▶ **What to produce**:
Below are several entries. Transcribe exactly those lines that fall from the one with "scene = bpy.context.scene" through the one with "pose from metres", end lines included.

Begin Task input

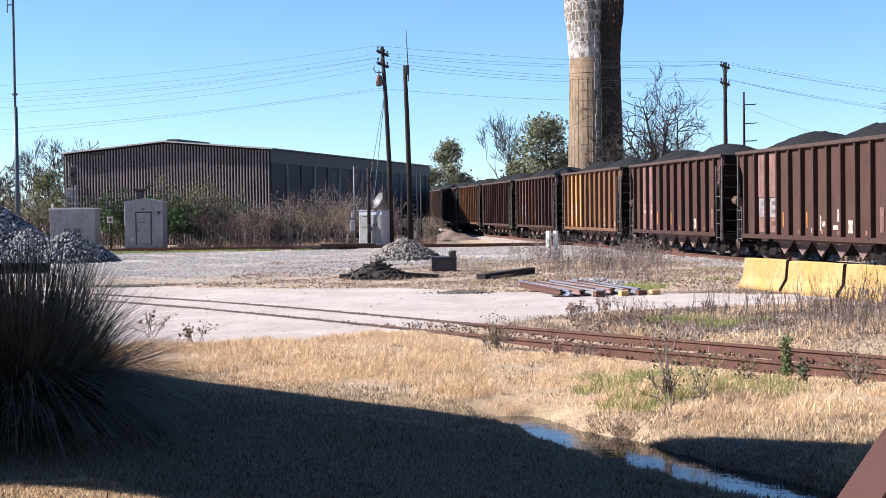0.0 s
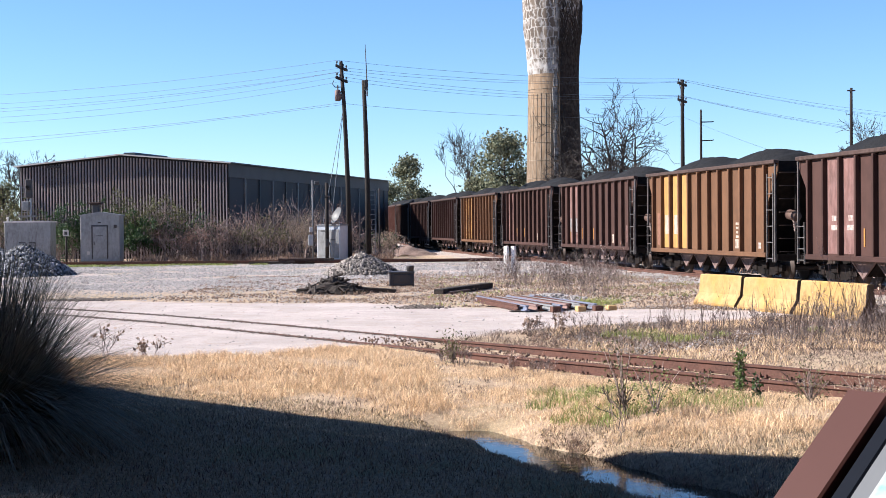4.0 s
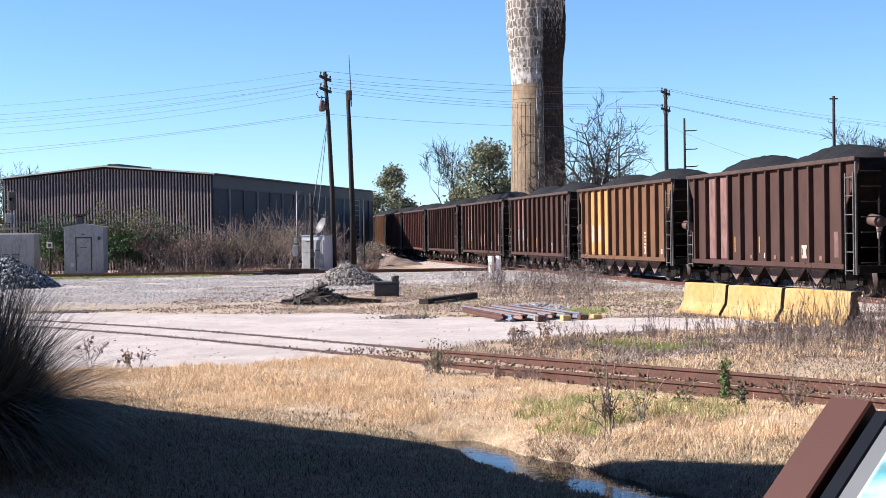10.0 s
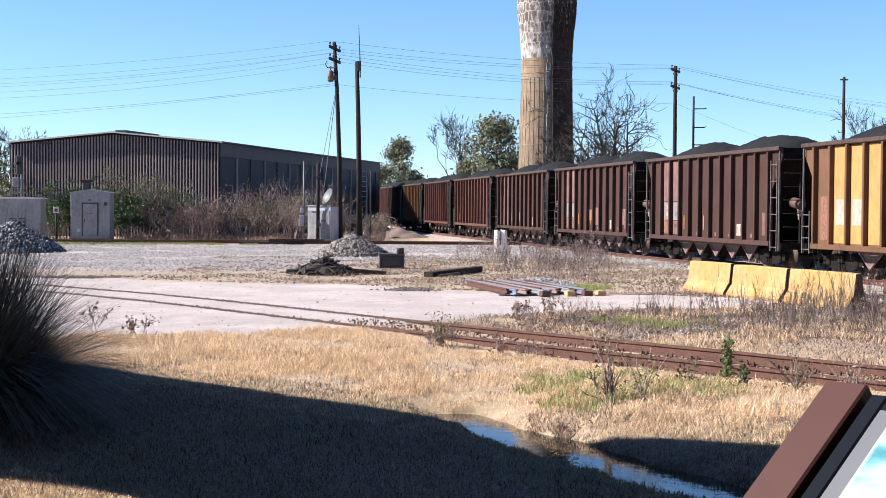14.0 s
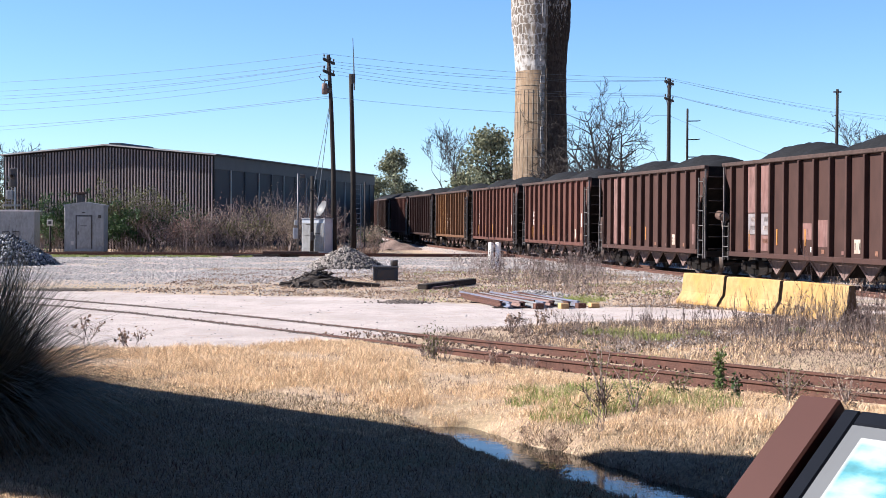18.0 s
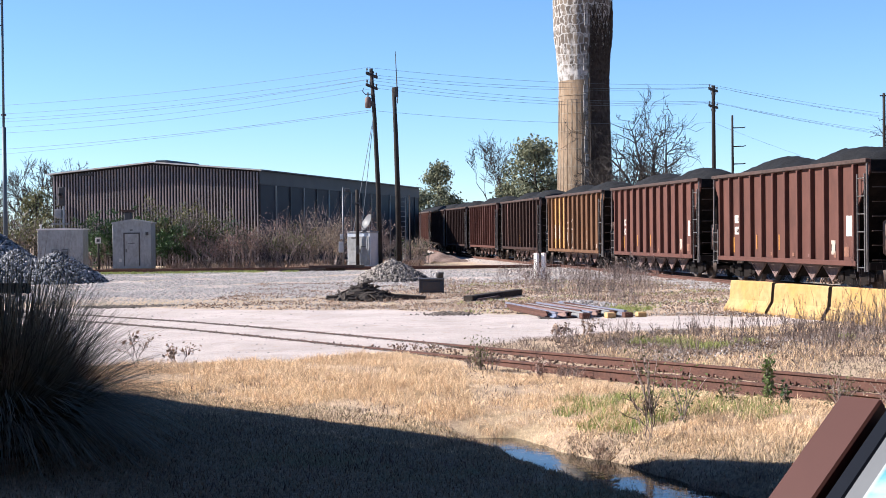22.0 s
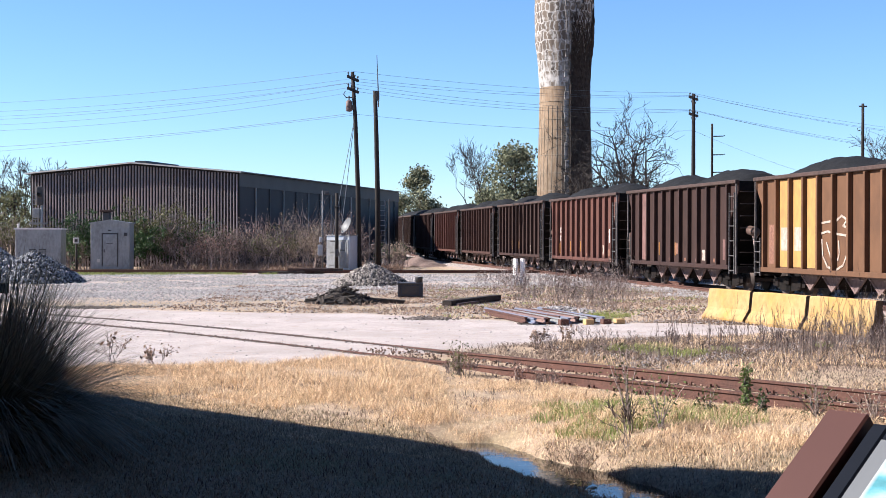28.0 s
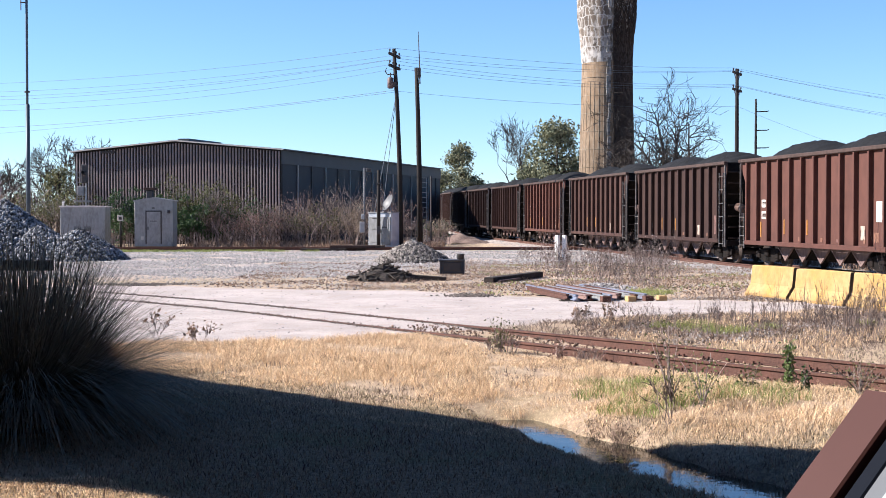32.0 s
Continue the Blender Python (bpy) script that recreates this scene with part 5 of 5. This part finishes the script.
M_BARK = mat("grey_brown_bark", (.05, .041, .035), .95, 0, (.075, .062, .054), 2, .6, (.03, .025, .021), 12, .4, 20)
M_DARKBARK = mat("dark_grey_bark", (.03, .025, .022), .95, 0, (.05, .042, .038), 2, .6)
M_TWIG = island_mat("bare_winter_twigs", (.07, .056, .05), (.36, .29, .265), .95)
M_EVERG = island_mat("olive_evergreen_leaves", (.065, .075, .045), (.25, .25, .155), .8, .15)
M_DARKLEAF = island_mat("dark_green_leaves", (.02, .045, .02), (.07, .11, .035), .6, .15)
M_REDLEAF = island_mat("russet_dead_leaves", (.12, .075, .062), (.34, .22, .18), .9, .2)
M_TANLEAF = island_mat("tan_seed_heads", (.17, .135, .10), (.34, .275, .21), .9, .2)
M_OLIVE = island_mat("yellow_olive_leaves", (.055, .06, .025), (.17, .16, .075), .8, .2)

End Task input
Begin Task input

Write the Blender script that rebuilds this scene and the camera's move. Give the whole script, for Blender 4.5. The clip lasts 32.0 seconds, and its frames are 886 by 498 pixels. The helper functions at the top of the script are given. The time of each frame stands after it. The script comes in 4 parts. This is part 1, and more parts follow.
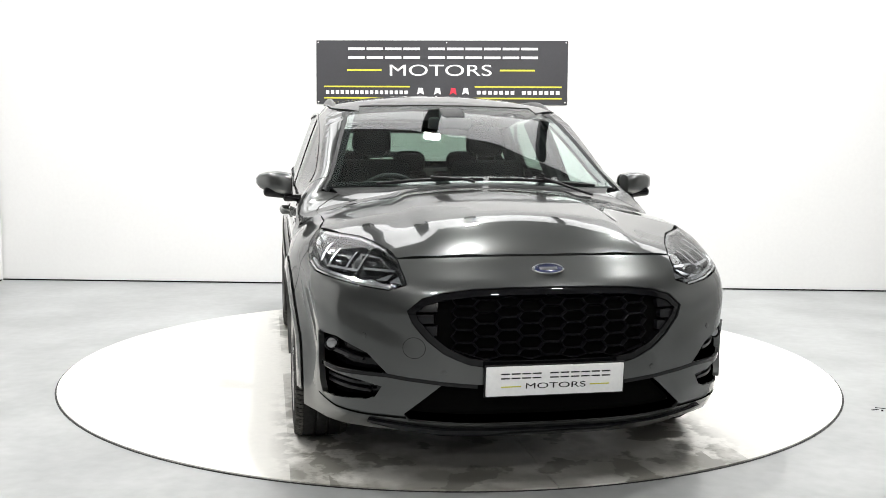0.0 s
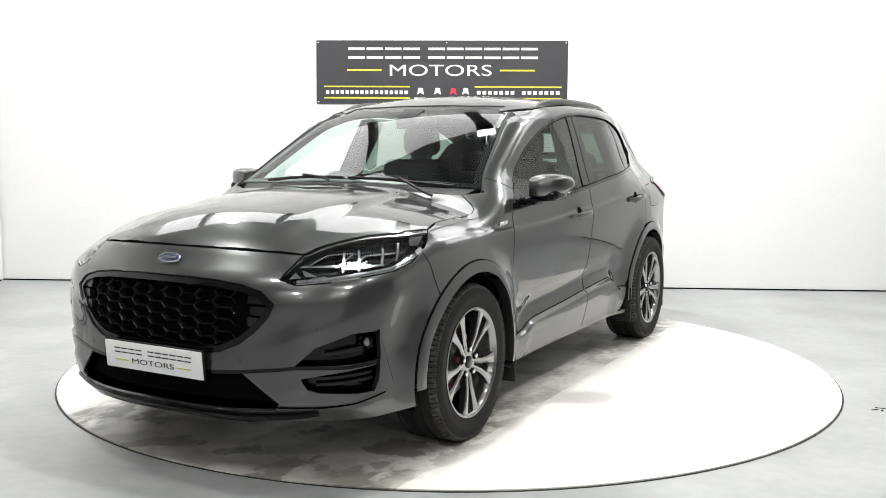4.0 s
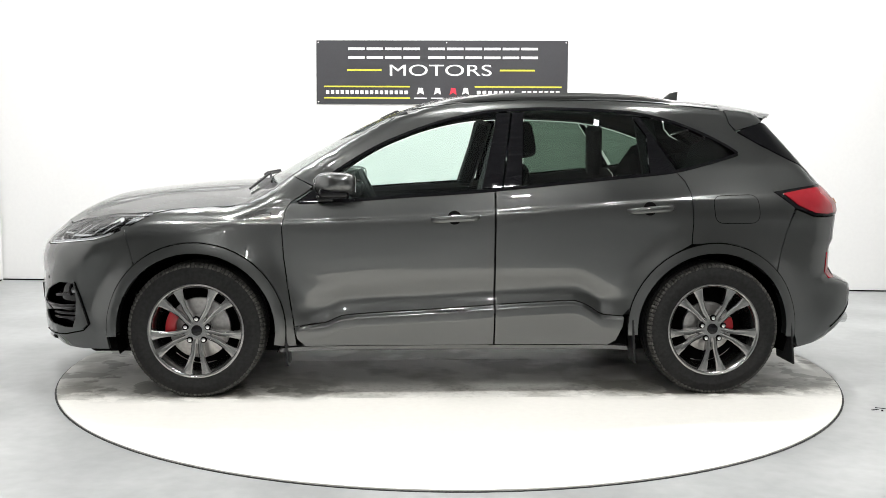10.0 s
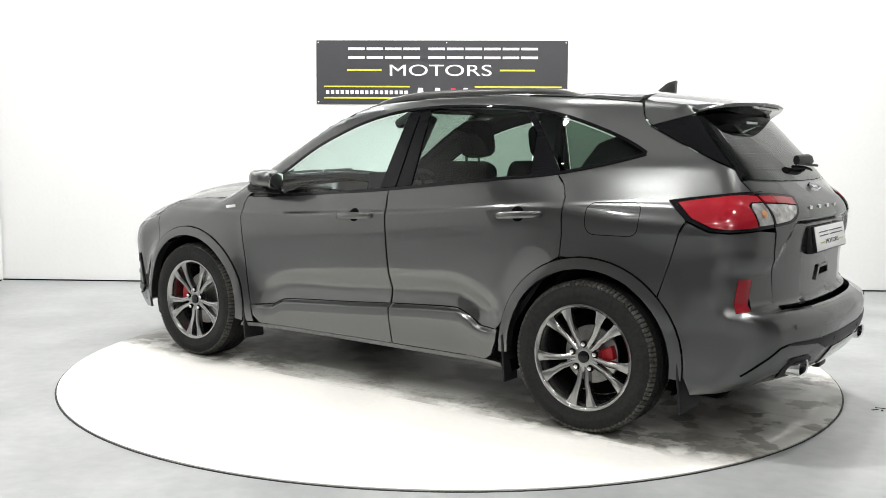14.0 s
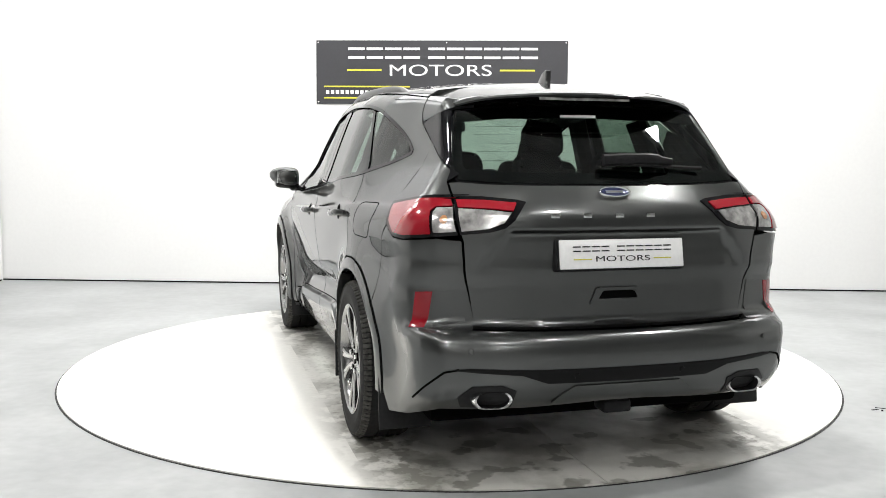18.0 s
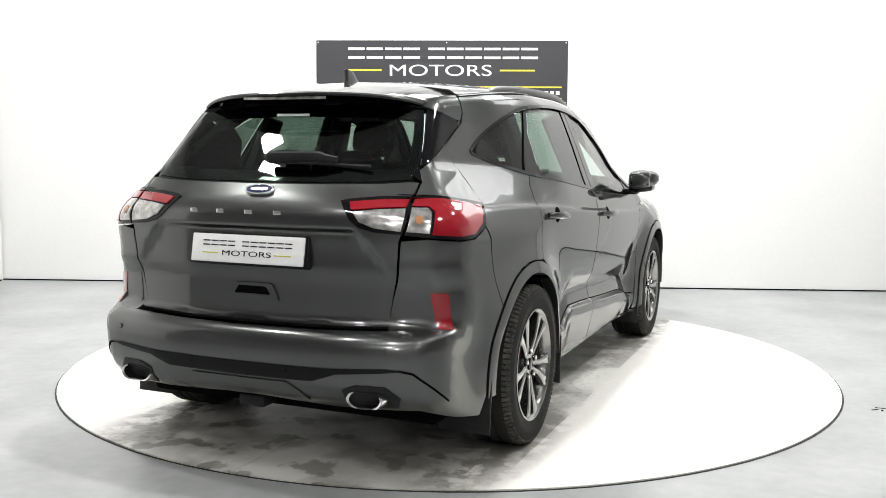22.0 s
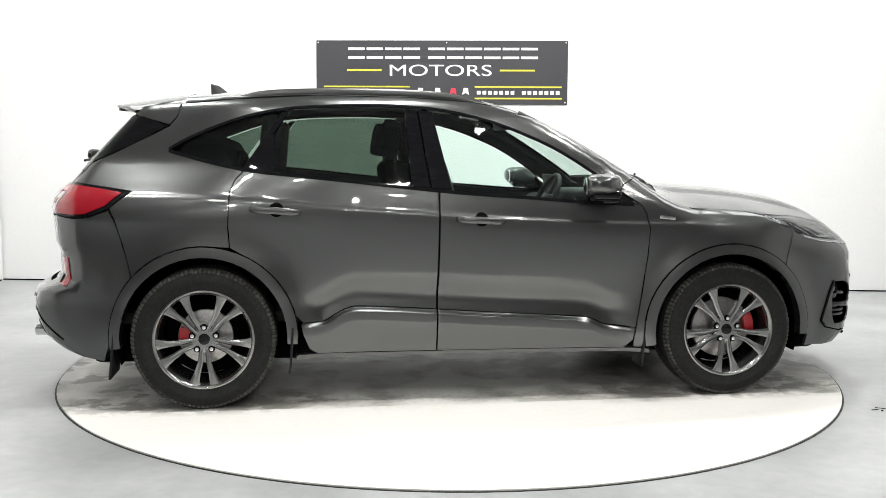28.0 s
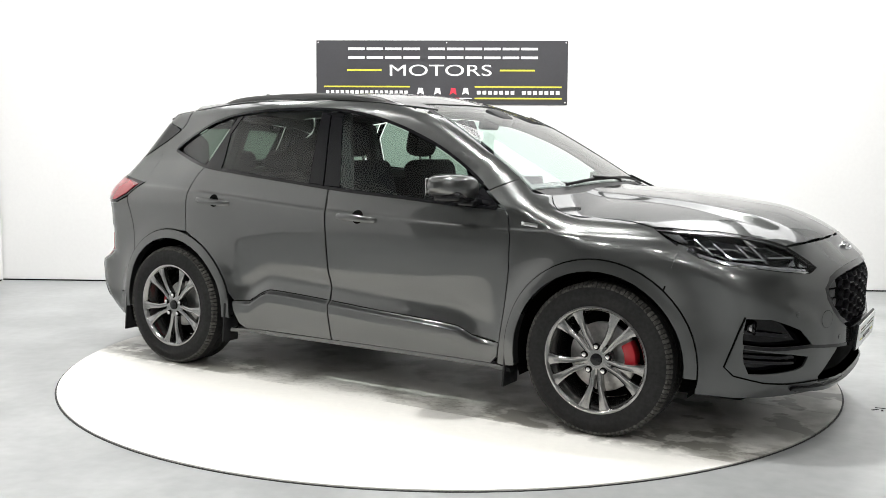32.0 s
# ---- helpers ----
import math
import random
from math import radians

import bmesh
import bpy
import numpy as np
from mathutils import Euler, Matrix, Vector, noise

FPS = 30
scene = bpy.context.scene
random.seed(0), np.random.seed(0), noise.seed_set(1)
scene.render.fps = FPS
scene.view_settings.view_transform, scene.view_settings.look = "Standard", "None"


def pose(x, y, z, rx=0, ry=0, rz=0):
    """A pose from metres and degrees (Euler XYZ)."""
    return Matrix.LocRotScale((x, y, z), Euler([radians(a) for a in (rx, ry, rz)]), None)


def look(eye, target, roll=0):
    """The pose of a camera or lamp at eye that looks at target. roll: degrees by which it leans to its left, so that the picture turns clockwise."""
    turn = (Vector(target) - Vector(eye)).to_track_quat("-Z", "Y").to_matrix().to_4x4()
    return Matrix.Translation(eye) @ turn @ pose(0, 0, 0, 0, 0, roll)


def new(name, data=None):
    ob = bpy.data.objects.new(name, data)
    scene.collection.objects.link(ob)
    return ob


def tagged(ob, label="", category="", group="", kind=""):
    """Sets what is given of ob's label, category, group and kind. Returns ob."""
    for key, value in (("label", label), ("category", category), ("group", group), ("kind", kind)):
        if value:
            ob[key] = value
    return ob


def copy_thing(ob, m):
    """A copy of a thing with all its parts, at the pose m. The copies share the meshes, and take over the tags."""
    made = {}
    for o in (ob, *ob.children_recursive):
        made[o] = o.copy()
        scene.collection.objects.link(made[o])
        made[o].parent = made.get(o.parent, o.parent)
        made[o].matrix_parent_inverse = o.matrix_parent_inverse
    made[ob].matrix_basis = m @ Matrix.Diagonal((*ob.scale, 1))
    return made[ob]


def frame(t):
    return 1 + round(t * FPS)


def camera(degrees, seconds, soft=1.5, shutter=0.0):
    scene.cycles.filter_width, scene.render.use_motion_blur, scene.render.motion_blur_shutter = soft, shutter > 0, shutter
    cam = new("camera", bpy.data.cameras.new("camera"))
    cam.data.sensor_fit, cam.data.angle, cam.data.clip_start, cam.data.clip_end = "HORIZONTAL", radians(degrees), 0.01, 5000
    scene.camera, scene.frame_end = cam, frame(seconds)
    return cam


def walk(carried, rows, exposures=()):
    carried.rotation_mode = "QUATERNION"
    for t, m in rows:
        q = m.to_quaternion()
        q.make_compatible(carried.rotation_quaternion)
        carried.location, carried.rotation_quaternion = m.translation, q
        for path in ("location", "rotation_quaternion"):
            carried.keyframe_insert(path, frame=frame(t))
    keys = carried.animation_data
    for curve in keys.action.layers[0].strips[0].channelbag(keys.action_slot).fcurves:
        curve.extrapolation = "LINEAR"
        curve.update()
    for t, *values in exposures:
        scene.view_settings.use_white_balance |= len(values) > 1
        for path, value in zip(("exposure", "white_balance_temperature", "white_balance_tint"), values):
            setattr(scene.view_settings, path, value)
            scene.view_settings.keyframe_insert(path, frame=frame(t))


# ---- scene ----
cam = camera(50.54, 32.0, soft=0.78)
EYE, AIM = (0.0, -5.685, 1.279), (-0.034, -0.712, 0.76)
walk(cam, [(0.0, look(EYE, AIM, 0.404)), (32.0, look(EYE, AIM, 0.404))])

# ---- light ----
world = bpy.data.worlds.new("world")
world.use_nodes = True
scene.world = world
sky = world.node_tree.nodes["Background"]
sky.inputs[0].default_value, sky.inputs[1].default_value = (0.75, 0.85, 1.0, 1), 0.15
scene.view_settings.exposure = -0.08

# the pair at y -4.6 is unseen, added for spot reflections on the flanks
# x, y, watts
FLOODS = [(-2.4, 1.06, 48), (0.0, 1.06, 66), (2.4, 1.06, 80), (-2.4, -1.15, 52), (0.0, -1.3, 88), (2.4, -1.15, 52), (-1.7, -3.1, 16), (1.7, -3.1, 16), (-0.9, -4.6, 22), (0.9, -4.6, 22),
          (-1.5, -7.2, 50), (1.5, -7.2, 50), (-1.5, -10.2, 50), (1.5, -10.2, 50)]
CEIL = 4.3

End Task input

▶ **The completed task**:
scene = bpy.context.scene
random.seed(0), np.random.seed(0), noise.seed_set(1)
scene.render.fps = FPS
scene.view_settings.view_transform, scene.view_settings.look = "Standard", "None"


def pose(x, y, z, rx=0, ry=0, rz=0):
    """A pose from metres and degrees (Euler XYZ)."""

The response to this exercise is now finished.